LAUSANNE, Switzerland (Reuters) - Volleyball, which like most major sports is facing stiff competition from other recreational activities, will branch out into the winter sport arena in earnest this week when the inaugural Snow Volleyball World Tour gets underway.
Still among the most popular and widely played sports in the world, volleyball has several hundred million fans and players as well as secure berths for both the indoor team and beach versions at the Summer Olympics.
But electronic games are giving every sports club on the planet a run for their money and youth-friendly surfing, sport climbing and skateboarding are preparing for their own place in the sun when they debut at the Tokyo Olympics.
That is why volleyball is now becoming the first major summer sports federation to attempt to carve out a niche in winter sports territory.
The Austrian ski resort of Wagrain-Kleinarl will on Thursday host the first stop of the FIVB Snow Volleyball World Tour, which also includes stops in Italy and Argentina.
Teams of three with one substitute will compete on outdoor snow-covered courts in high-altitude mountain arenas, with athletes dropping beach attire in favour of thermals, hats and football boots for better grip.
The FIVB hopes snow volleyball can follow in the successful footsteps of beach volleyball, another short-handed version of the traditional game which has firmly positioned itself in the summer sports calendar.
“Snow volleyball has grown significantly over the last ten years,” international volleyball federation (FIVB) president Ary Graca told Reuters.
“It began with localised events as people demonstrated that volleyball can be played anywhere and has since developed into a professional, global sport.”
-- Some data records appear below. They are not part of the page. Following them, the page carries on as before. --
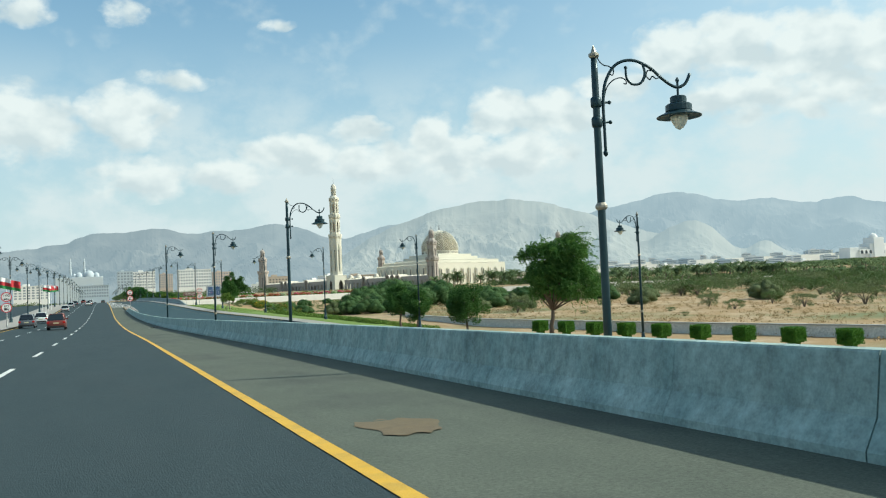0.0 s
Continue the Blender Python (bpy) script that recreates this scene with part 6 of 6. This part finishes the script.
def building(x, y, z, wx, wy, h, material, seed, label="pale flat-roofed apartment block in the distance", name="apartment_block"):
    top = thing(name, pose(x, y, z, 0, 0, (seed * 13) % 24 - 12), label, "building", "distant buildings")
    bm = bmesh.new()
    box(bm, -wx / 2, wx / 2, -wy / 2, wy / 2, -3, h)
    body = part("wall", bm, material, top)
    bm = bmesh.new()
    box(bm, -wx / 2 - .2, wx / 2 + .2, -wy / 2 - .2, wy / 2 + .2, h, h + .7)
    box(bm, -wx * .2, wx * .05, -wy * .2, wy * .2, h + .7, h + 3.2)
    part("roof", bm, material, top)
    floors, n = max(2, int(h / 3.3)), max(3, int(wx / 4))
    win = mesh_of("window", [(-.8, 0, -.8), (.8, 0, -.8), (.8, 0, .8), (-.8, 0, .8), (-.9, .1, -.9), (.9, .1, -.9), (.9, .1, .9), (-.9, .1, .9)], [(0, 1, 2, 3), (4, 5, 1, 0), (5, 6, 2, 1), (6, 7, 3, 2), (7, 4, 0, 3)], M_WIN)
    for i in range(floors):
        for k in range(n):
            piece("window", win, body, pose(-wx / 2 + wx * (k + .5) / n, -wy / 2 - .06, 1.8 + 3.3 * i))
    n = max(2, int(wy / 5))
    for i in range(floors):
        for k in range(n):
            piece("window", win, body, pose(wx / 2 + .06, -wy / 2 + wy * (k + .5) / n, 1.8 + 3.3 * i, 0, 0, 90))


M_BLD = [mat("white_render", (.74, .73, .7), .85, (.8, .79, .76), .2, .9), mat("sand_render", (.52, .42, .33), .85, (.58, .48, .38), .2, .9), mat("pink_render", (.52, .42, .35), .85, (.58, .48, .4), .2, .9), mat("grey_glass_front", (.42, .48, .52), .4, (.48, .54, .57), .2, .9)]
rng = np.random.default_rng(77)


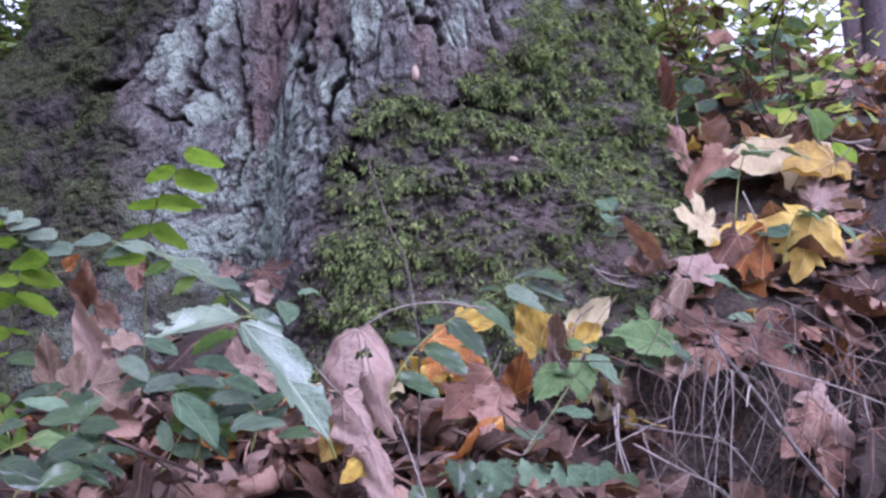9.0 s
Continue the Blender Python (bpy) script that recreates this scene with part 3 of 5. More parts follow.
# ---------------------------------------------------------------- leaves
LEAF_HALF = ((0.0, 0.0), (0.08, -0.07), (0.20, -0.11), (0.36, -0.09), (0.30, 0.01), (0.23, 0.10), (0.38, 0.13), (0.50, 0.23), (0.60, 0.39), (0.45, 0.37), (0.40, 0.47), (0.27, 0.39),
             (0.15, 0.34), (0.21, 0.50), (0.33, 0.64), (0.19, 0.66), (0.14, 0.81), (0.0, 1.0))

BROAD_HALF = ((0.0, 0.0), (0.12, -0.07), (0.28, -0.06), (0.42, 0.04), (0.40, 0.16), (0.52, 0.27), (0.56, 0.42), (0.42, 0.47), (0.31, 0.52), (0.33, 0.68), (0.22, 0.76), (0.12, 0.90), (0.0, 1.0))


def outline(half, wobble, rng, n=3):
    """A closed leaf edge from its right half, with small waves."""
    ring = list(half) + [(-x, y) for x, y in half[-2:0:-1]]
    pts = []
    for a, b in zip(ring, ring[1:] + ring[:1]):
        for k in range(n):
            t = k / n
            j = wobble * (0.5 if k else 0.2)
            pts.append((a[0] + (b[0] - a[0]) * t + rng.uniform(-j, j), a[1] + (b[1] - a[1]) * t + rng.uniform(-j, j)))
    return pts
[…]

While the European volleyball confederation (CEV) already has its own tour, the FIVB has now recognised snow volleyball as one of its disciplines.
After the world tour this year, the FIVB plans to add a world championship in 2021 and a demonstration event at the 2020 Winter Youth Olympic Games in Lausanne.
Olympic aspirations were initially pretty high after snow volleyball was showcased during the 2018 Winter Games in South Korea but any talk of Olympic inclusion is still premature given the sport’s young evolution, the FIVB says.
“Snow Volleyball Night in PyeongChang... showcased snow volleyball to the world and now, with the launch of first edition of the FIVB Snow Volleyball World Tour, more people than ever will be able to watch and enjoy the sport,” he said.
Graca hopes it can attract a new set of followers for his sport, while also giving winter sports a much-needed popularity boost in parts of the world where volleyball is popular but snow is rare.
“It is my hope that, as well as engaging athletes and fans who live in the northern hemisphere, more of the traditionally summer sport nations will discover a love for winter sport through snow volleyball,” Graca said.